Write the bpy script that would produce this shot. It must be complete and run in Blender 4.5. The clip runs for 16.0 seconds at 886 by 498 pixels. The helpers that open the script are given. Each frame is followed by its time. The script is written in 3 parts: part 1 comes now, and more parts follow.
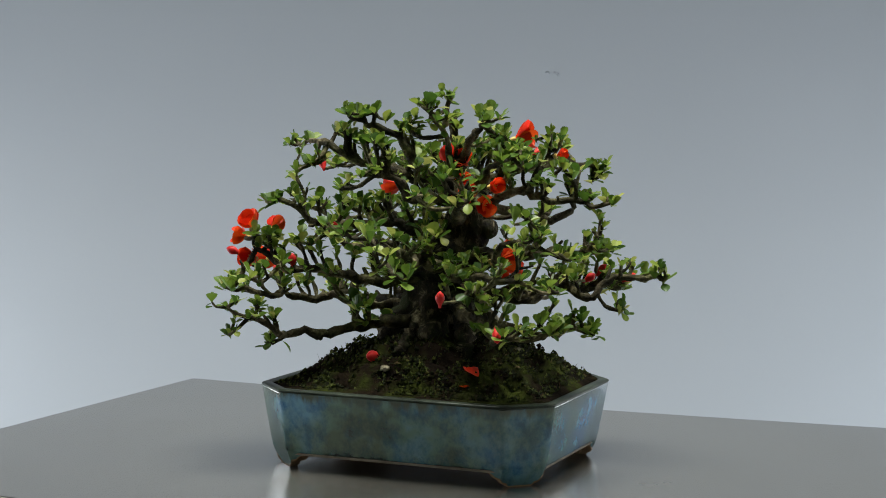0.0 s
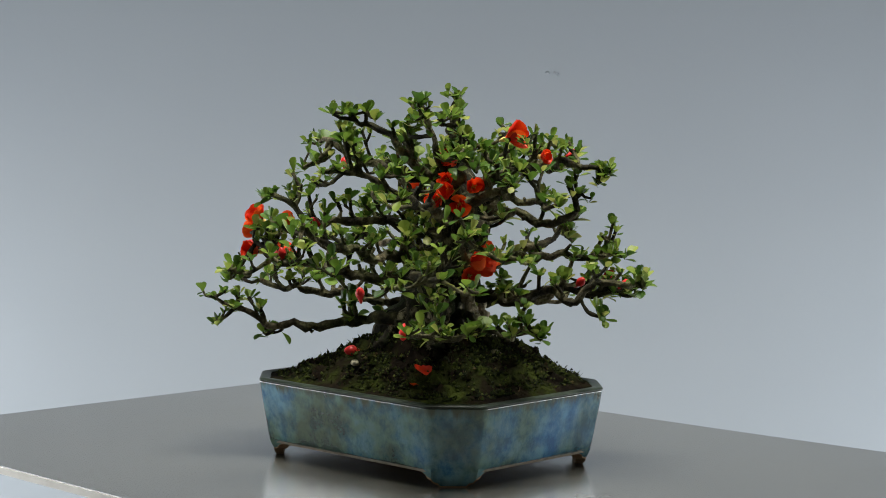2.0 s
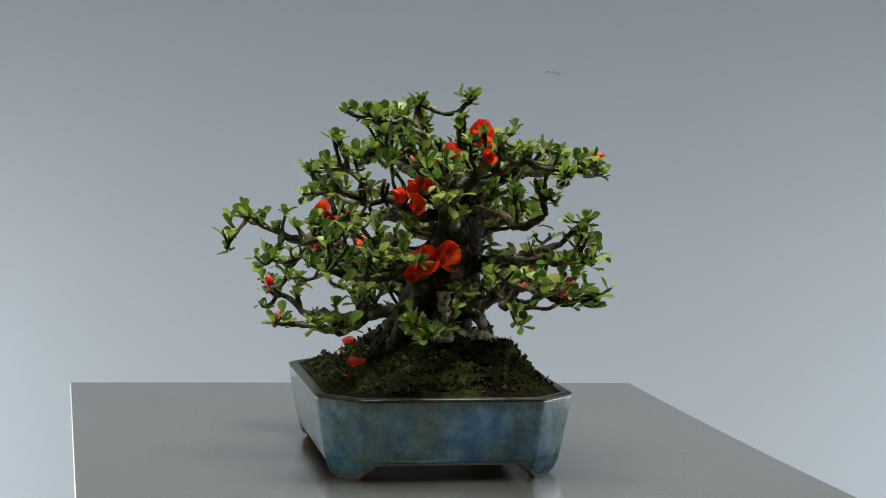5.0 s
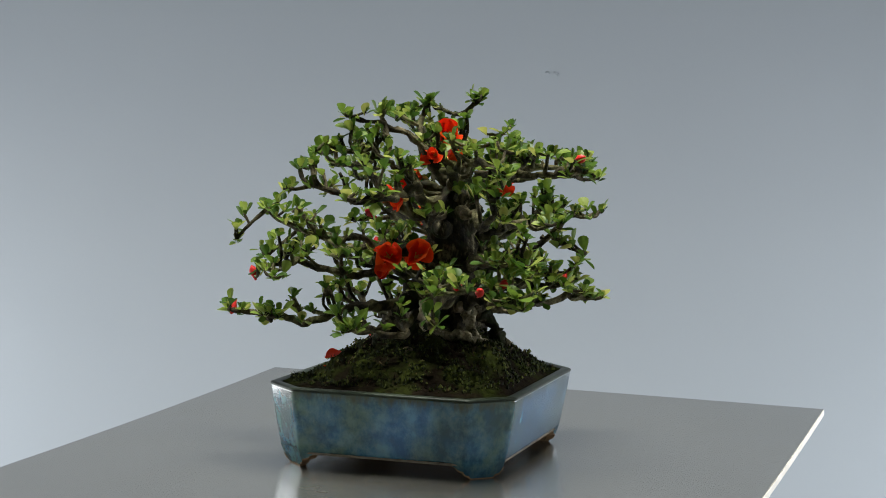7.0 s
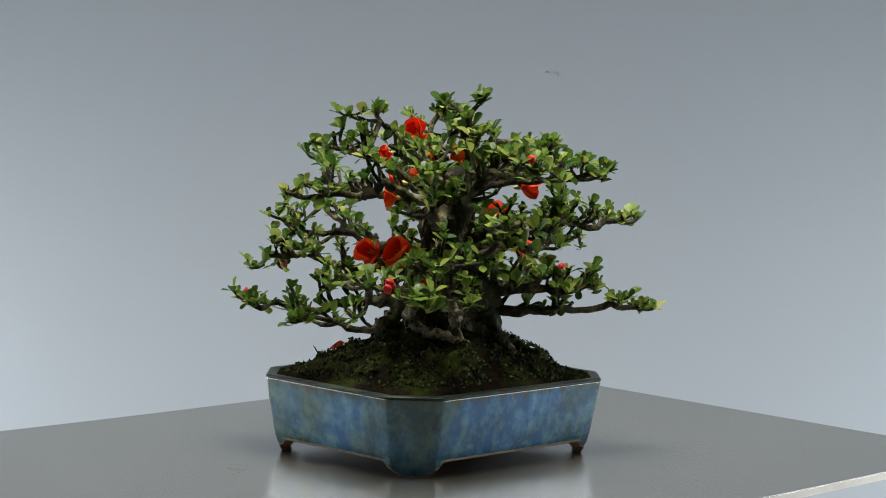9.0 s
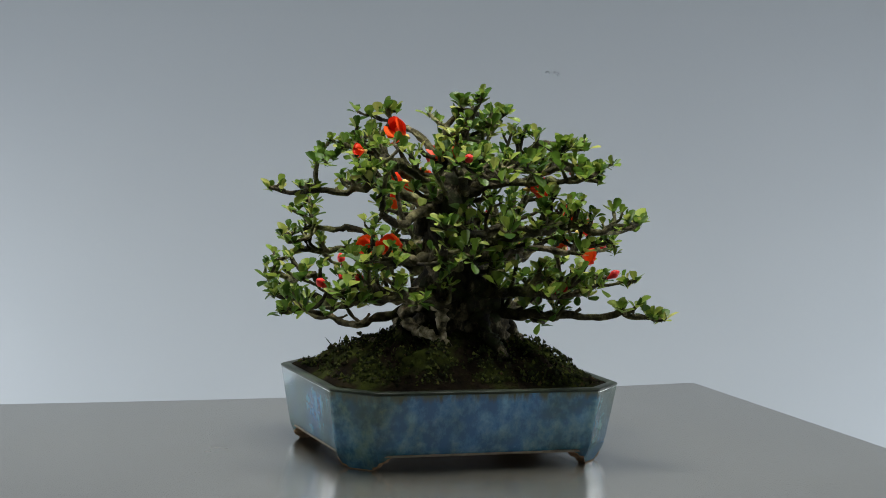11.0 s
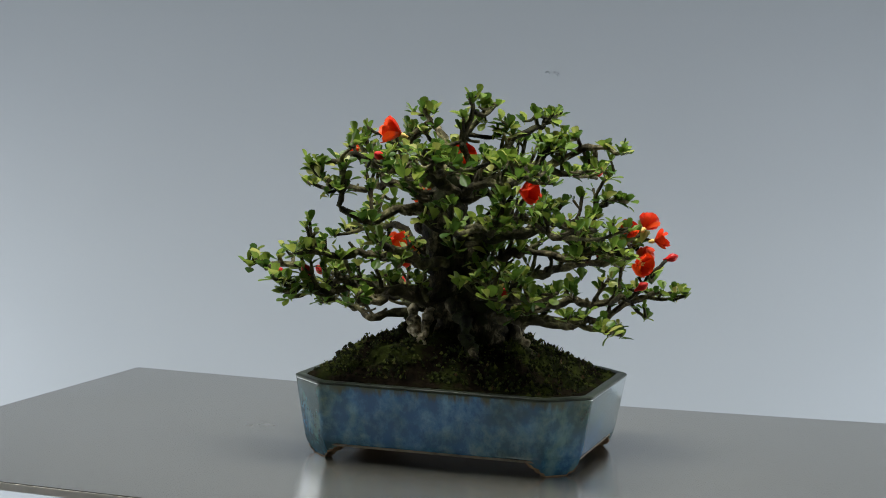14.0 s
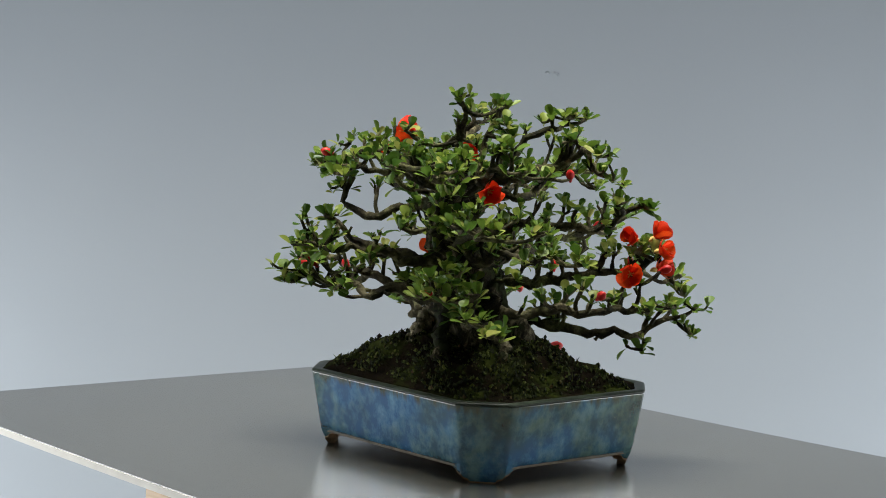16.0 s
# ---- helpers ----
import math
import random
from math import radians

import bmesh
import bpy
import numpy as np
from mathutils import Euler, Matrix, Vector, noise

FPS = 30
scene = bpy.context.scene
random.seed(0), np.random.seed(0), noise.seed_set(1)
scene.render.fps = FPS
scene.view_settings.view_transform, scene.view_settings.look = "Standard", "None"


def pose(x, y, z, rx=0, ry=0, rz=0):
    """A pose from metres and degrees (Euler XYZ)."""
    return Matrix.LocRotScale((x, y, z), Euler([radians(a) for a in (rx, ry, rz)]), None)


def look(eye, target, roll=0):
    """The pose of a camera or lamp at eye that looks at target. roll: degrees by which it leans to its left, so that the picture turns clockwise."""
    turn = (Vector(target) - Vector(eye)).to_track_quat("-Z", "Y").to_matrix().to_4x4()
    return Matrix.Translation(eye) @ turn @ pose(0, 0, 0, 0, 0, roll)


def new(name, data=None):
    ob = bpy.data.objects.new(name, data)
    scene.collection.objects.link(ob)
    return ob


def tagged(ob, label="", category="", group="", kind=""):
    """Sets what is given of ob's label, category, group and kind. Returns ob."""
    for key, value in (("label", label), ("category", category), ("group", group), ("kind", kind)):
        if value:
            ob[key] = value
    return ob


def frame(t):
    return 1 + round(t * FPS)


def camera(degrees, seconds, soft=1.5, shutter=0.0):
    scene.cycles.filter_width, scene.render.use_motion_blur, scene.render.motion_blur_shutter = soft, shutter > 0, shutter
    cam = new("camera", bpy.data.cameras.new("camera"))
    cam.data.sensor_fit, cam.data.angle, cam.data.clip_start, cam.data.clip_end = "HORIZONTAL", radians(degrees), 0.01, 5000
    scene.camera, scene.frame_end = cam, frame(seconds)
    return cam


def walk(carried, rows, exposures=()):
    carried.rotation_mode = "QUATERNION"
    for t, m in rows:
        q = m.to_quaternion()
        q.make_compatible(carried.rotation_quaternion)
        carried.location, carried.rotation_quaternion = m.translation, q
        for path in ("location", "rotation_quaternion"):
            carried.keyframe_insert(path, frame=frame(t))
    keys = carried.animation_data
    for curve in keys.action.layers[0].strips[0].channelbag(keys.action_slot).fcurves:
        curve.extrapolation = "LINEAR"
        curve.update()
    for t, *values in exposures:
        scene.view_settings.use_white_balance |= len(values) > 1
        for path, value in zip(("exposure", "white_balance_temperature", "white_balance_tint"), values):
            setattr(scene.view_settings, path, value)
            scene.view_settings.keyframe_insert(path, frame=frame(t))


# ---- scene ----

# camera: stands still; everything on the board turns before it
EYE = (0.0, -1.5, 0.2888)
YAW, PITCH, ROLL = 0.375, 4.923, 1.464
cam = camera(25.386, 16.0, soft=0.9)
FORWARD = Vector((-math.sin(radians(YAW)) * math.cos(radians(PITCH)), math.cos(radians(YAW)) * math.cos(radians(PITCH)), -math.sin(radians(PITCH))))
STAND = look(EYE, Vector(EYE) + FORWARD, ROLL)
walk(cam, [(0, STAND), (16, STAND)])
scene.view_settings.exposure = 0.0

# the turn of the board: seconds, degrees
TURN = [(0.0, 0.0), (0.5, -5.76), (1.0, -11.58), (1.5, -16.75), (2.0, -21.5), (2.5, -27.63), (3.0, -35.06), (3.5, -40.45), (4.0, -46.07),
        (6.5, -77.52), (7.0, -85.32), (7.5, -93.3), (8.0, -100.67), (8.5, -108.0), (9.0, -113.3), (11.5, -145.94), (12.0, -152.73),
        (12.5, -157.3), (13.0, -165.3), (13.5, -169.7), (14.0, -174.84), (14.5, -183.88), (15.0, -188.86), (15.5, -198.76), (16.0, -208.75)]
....
_SHORT TASK_
Write out the data precisely as given, excluding the pictures.

_TASK ANSWER_
Write the bpy script that would produce this shot. It must be complete and run in Blender 4.5. The clip runs for 16.0 seconds at 886 by 498 pixels. The helpers that open the script are given. Each frame is followed by its time. The script is written in 3 parts: part 1 comes now, and more parts follow.
0.0 s
2.0 s
5.0 s
7.0 s
9.0 s
11.0 s
14.0 s
16.0 s
# ---- helpers ----
import math
import random
from math import radians

import bmesh
import bpy
import numpy as np
from mathutils import Euler, Matrix, Vector, noise

FPS = 30
scene = bpy.context.scene
random.seed(0), np.random.seed(0), noise.seed_set(1)
scene.render.fps = FPS
scene.view_settings.view_transform, scene.view_settings.look = "Standard", "None"


def pose(x, y, z, rx=0, ry=0, rz=0):
    """A pose from metres and degrees (Euler XYZ)."""
    return Matrix.LocRotScale((x, y, z), Euler([radians(a) for a in (rx, ry, rz)]), None)


def look(eye, target, roll=0):
    """The pose of a camera or lamp at eye that looks at target. roll: degrees by which it leans to its left, so that the picture turns clockwise."""
    turn = (Vector(target) - Vector(eye)).to_track_quat("-Z", "Y").to_matrix().to_4x4()
    return Matrix.Translation(eye) @ turn @ pose(0, 0, 0, 0, 0, roll)


def new(name, data=None):
    ob = bpy.data.objects.new(name, data)
    scene.collection.objects.link(ob)
    return ob


def tagged(ob, label="", category="", group="", kind=""):
    """Sets what is given of ob's label, category, group and kind. Returns ob."""
    for key, value in (("label", label), ("category", category), ("group", group), ("kind", kind)):
        if value:
            ob[key] = value
    return ob


def frame(t):
    return 1 + round(t * FPS)


def camera(degrees, seconds, soft=1.5, shutter=0.0):
    scene.cycles.filter_width, scene.render.use_motion_blur, scene.render.motion_blur_shutter = soft, shutter > 0, shutter
    cam = new("camera", bpy.data.cameras.new("camera"))
    cam.data.sensor_fit, cam.data.angle, cam.data.clip_start, cam.data.clip_end = "HORIZONTAL", radians(degrees), 0.01, 5000
    scene.camera, scene.frame_end = cam, frame(seconds)
    return cam


def walk(carried, rows, exposures=()):
    carried.rotation_mode = "QUATERNION"
    for t, m in rows:
        q = m.to_quaternion()
        q.make_compatible(carried.rotation_quaternion)
        carried.location, carried.rotation_quaternion = m.translation, q
        for path in ("location", "rotation_quaternion"):
            carried.keyframe_insert(path, frame=frame(t))
    keys = carried.animation_data
    for curve in keys.action.layers[0].strips[0].channelbag(keys.action_slot).fcurves:
        curve.extrapolation = "LINEAR"
        curve.update()
    for t, *values in exposures:
        scene.view_settings.use_white_balance |= len(values) > 1
        for path, value in zip(("exposure", "white_balance_temperature", "white_balance_tint"), values):
            setattr(scene.view_settings, path, value)
            scene.view_settings.keyframe_insert(path, frame=frame(t))


# ---- scene ----

# camera: stands still; everything on the board turns before it
EYE = (0.0, -1.5, 0.2888)
YAW, PITCH, ROLL = 0.375, 4.923, 1.464
cam = camera(25.386, 16.0, soft=0.9)
FORWARD = Vector((-math.sin(radians(YAW)) * math.cos(radians(PITCH)), math.cos(radians(YAW)) * math.cos(radians(PITCH)), -math.sin(radians(PITCH))))
STAND = look(EYE, Vector(EYE) + FORWARD, ROLL)
walk(cam, [(0, STAND), (16, STAND)])
scene.view_settings.exposure = 0.0

# the turn of the board: seconds, degrees
TURN = [(0.0, 0.0), (0.5, -5.76), (1.0, -11.58), (1.5, -16.75), (2.0, -21.5), (2.5, -27.63), (3.0, -35.06), (3.5, -40.45), (4.0, -46.07),
        (6.5, -77.52), (7.0, -85.32), (7.5, -93.3), (8.0, -100.67), (8.5, -108.0), (9.0, -113.3), (11.5, -145.94), (12.0, -152.73),
        (12.5, -157.3), (13.0, -165.3), (13.5, -169.7), (14.0, -174.84), (14.5, -183.88), (15.0, -188.86), (15.5, -198.76), (16.0, -208.75)]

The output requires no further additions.